PM’s promise to crush gangs met with skepticism

August 13, 2024
Prime Minister Andrew Holness addressing the nation on Monday, regarding the mass shooting in Clarendon.
Prime Minister Andrew Holness addressing the nation on Monday, regarding the mass shooting in Clarendon.

Prime Minister Andrew Holness' bold declaration that the security forces are to "go after every gang in Jamaica" is unlikely to send tremors down the spine of gangsters, a resident of a war-torn inner-city community concluded yesterday.

"That just comes as a spur in the moment kind of thing. This should've been something we were focused on from the beginning. Why it had to take something as drastic like this?" a resident of Craig Town, St Andrew, reasoned.

Holness' comments followed the murder of eight persons and injuring of nine others at a bingo party in Cherry Tree Lane, Four Paths in Clarendon on Sunday night.
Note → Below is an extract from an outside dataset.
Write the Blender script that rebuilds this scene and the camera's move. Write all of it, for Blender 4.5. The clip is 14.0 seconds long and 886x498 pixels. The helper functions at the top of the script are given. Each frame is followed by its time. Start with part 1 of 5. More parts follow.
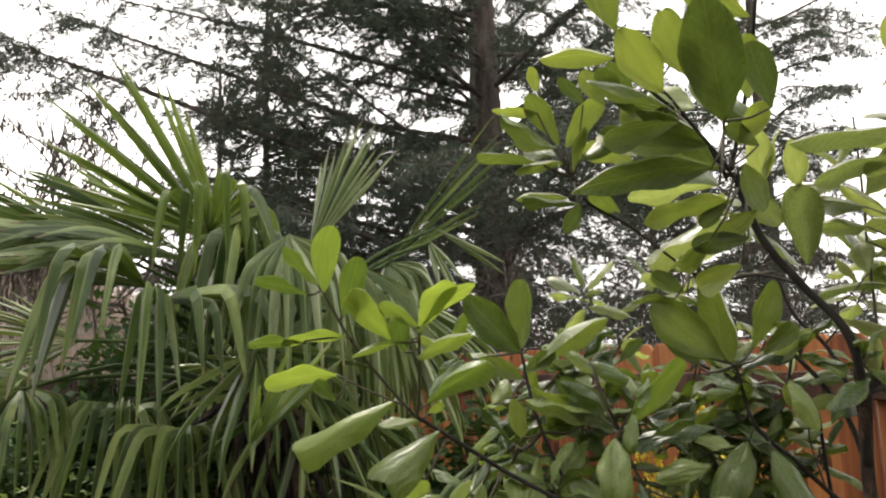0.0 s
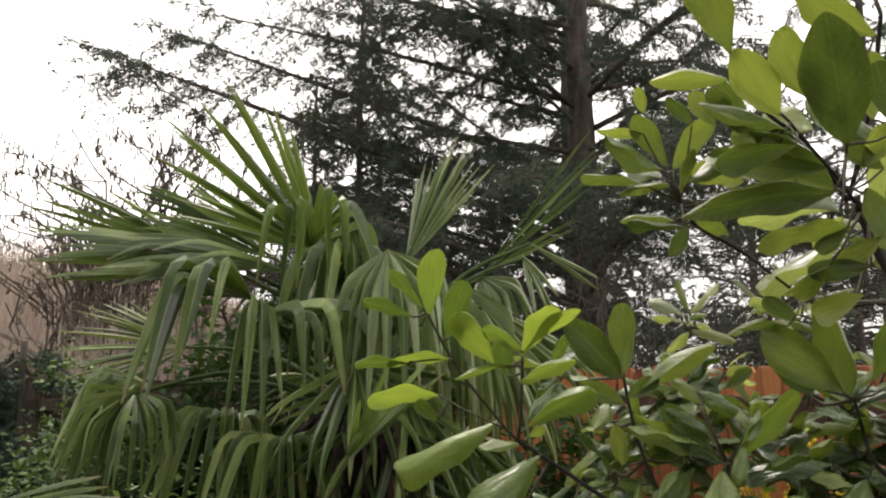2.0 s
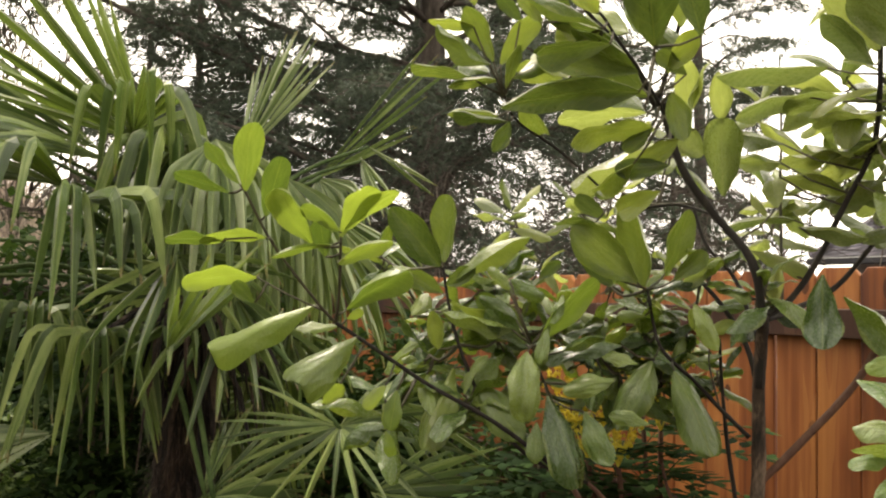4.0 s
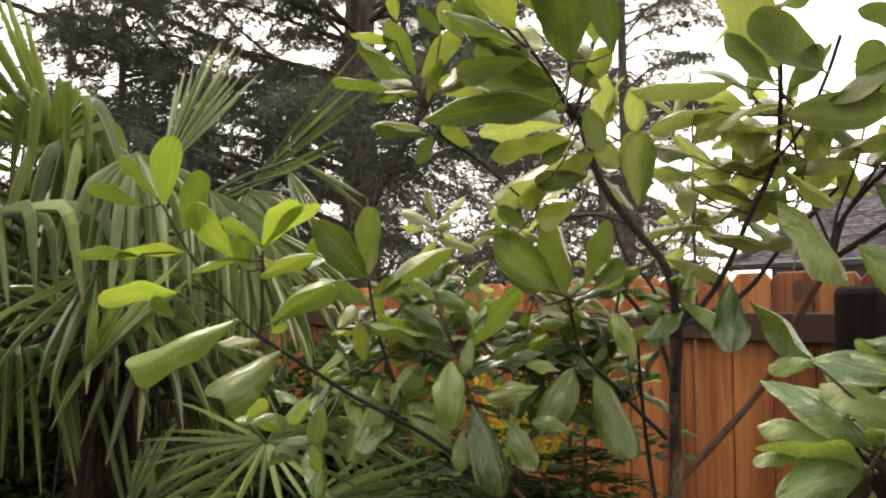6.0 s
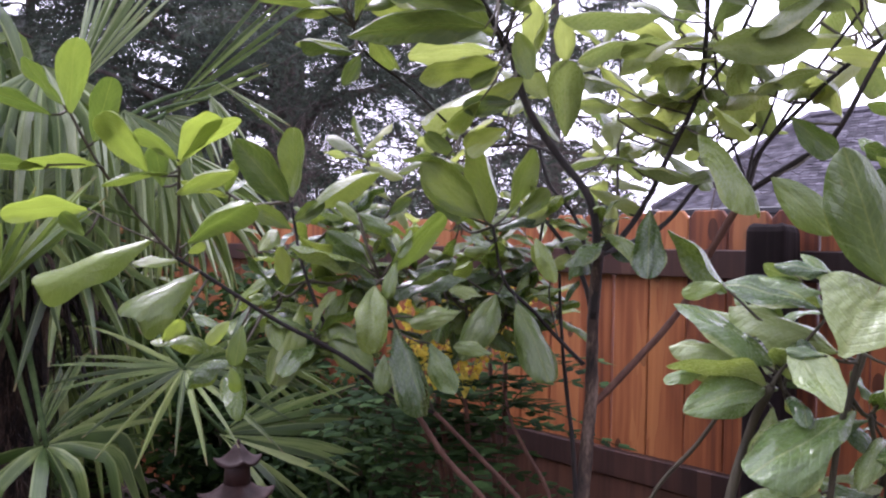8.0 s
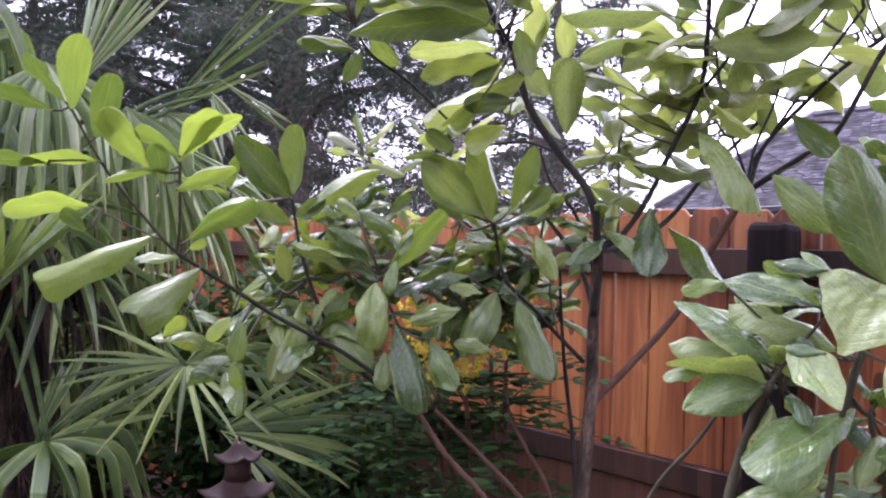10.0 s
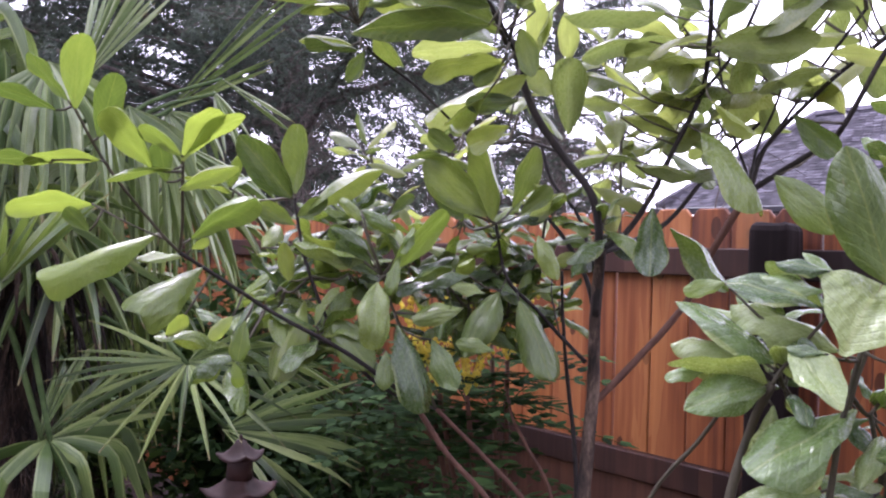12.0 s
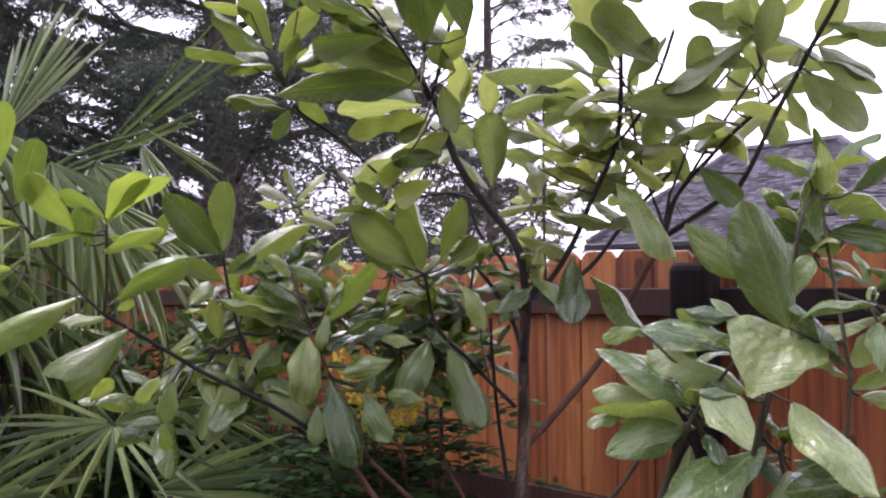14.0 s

"The security forces have now been given, after our National Security Council meeting, the directive to go after every single gang, erode them. The gangs that have been directly identified as responsible for this action are connected with other gangs, and so we must pull the thread to where it leads. So today, every gang leader must tek weh demselves," the prime minister declared.

Holness declared further that it is a "total assault on gangs in Jamaica" and "it should be an operational and strategic stance of the Jamaica Defence Force, the Jamaica Constabulary Force, Major Organised Crime Agency and other intelligence modalities."

But the resident of Craig Town is not convinced that much results will be yielded from the directive to demolish the 185 active gangs across the island.

"It is going to be impossible for the police to get every gang in Jamaica. They don't use their intelligence much and it is going to take a lot for them to capture persons," he shared.

Craig Town has been experiencing a wave of violence that left the area unstable. The resident with whom THE STAR spoke argued further that though a recently instated curfew there has brought about a tense calm in the area, it will require more effort from the police to maintain peace.

"It is not just about sending people in their yard at a certain time. You need more patrolling, you have to search people more. The police know who the people are that are giving trouble so they have to do more to go after these people they call the perpetrators of violence. They need to be doing more," he told THE STAR.